→ WHAT THIS TASK INVOLVES
Reproduce the entire listing word for word.

→ GIVEN DATA
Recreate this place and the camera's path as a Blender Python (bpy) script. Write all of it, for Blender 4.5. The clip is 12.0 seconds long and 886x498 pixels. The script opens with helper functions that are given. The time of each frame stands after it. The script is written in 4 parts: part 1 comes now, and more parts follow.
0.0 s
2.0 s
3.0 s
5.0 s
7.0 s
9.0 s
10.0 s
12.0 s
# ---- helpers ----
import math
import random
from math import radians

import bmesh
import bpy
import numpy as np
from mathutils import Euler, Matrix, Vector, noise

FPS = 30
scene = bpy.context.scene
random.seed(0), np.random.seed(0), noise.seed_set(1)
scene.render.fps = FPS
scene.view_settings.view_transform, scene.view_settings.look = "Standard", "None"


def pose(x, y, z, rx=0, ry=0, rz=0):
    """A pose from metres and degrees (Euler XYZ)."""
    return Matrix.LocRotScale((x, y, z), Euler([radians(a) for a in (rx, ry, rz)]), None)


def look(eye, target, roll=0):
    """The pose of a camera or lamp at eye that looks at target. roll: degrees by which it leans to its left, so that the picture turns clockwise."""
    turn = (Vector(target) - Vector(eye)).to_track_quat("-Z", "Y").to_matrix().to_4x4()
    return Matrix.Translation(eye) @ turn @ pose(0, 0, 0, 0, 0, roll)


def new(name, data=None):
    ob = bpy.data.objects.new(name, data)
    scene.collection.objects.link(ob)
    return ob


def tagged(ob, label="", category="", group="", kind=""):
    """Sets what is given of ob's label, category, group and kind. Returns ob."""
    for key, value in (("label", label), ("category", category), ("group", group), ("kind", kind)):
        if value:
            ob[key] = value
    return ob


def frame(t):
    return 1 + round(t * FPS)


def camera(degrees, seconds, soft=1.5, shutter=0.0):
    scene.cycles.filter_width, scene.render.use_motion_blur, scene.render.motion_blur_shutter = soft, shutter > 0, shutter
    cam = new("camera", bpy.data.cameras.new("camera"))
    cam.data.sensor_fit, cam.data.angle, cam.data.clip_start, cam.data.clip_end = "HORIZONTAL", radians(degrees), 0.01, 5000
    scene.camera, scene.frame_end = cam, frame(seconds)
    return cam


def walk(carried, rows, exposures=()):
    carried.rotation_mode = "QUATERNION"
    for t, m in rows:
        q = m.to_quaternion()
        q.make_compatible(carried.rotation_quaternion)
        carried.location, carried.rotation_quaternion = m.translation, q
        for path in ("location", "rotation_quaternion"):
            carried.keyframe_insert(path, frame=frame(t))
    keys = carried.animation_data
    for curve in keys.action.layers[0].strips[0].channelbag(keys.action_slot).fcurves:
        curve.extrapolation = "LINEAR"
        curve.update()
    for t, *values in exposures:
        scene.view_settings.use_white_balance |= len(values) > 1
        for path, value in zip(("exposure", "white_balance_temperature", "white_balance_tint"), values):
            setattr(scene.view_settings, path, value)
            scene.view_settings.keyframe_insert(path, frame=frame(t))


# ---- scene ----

→ CORRECT OUTPUT
Recreate this place and the camera's path as a Blender Python (bpy) script. Write all of it, for Blender 4.5. The clip is 12.0 seconds long and 886x498 pixels. The script opens with helper functions that are given. The time of each frame stands after it. The script is written in 4 parts: part 1 comes now, and more parts follow.
0.0 s
2.0 s
3.0 s
5.0 s
7.0 s
9.0 s
10.0 s
12.0 s
# ---- helpers ----
import math
import random
from math import radians

import bmesh
import bpy
import numpy as np
from mathutils import Euler, Matrix, Vector, noise

FPS = 30
scene = bpy.context.scene
random.seed(0), np.random.seed(0), noise.seed_set(1)
scene.render.fps = FPS
scene.view_settings.view_transform, scene.view_settings.look = "Standard", "None"


def pose(x, y, z, rx=0, ry=0, rz=0):
    """A pose from metres and degrees (Euler XYZ)."""
    return Matrix.LocRotScale((x, y, z), Euler([radians(a) for a in (rx, ry, rz)]), None)


def look(eye, target, roll=0):
    """The pose of a camera or lamp at eye that looks at target. roll: degrees by which it leans to its left, so that the picture turns clockwise."""
    turn = (Vector(target) - Vector(eye)).to_track_quat("-Z", "Y").to_matrix().to_4x4()
    return Matrix.Translation(eye) @ turn @ pose(0, 0, 0, 0, 0, roll)


def new(name, data=None):
    ob = bpy.data.objects.new(name, data)
    scene.collection.objects.link(ob)
    return ob


def tagged(ob, label="", category="", group="", kind=""):
    """Sets what is given of ob's label, category, group and kind. Returns ob."""
    for key, value in (("label", label), ("category", category), ("group", group), ("kind", kind)):
        if value:
            ob[key] = value
    return ob


def frame(t):
    return 1 + round(t * FPS)


def camera(degrees, seconds, soft=1.5, shutter=0.0):
    scene.cycles.filter_width, scene.render.use_motion_blur, scene.render.motion_blur_shutter = soft, shutter > 0, shutter
    cam = new("camera", bpy.data.cameras.new("camera"))
    cam.data.sensor_fit, cam.data.angle, cam.data.clip_start, cam.data.clip_end = "HORIZONTAL", radians(degrees), 0.01, 5000
    scene.camera, scene.frame_end = cam, frame(seconds)
    return cam


def walk(carried, rows, exposures=()):
    carried.rotation_mode = "QUATERNION"
    for t, m in rows:
        q = m.to_quaternion()
        q.make_compatible(carried.rotation_quaternion)
        carried.location, carried.rotation_quaternion = m.translation, q
        for path in ("location", "rotation_quaternion"):
            carried.keyframe_insert(path, frame=frame(t))
    keys = carried.animation_data
    for curve in keys.action.layers[0].strips[0].channelbag(keys.action_slot).fcurves:
        curve.extrapolation = "LINEAR"
        curve.update()
    for t, *values in exposures:
        scene.view_settings.use_white_balance |= len(values) > 1
        for path, value in zip(("exposure", "white_balance_temperature", "white_balance_tint"), values):
            setattr(scene.view_settings, path, value)
            scene.view_settings.keyframe_insert(path, frame=frame(t))


# ---- scene ----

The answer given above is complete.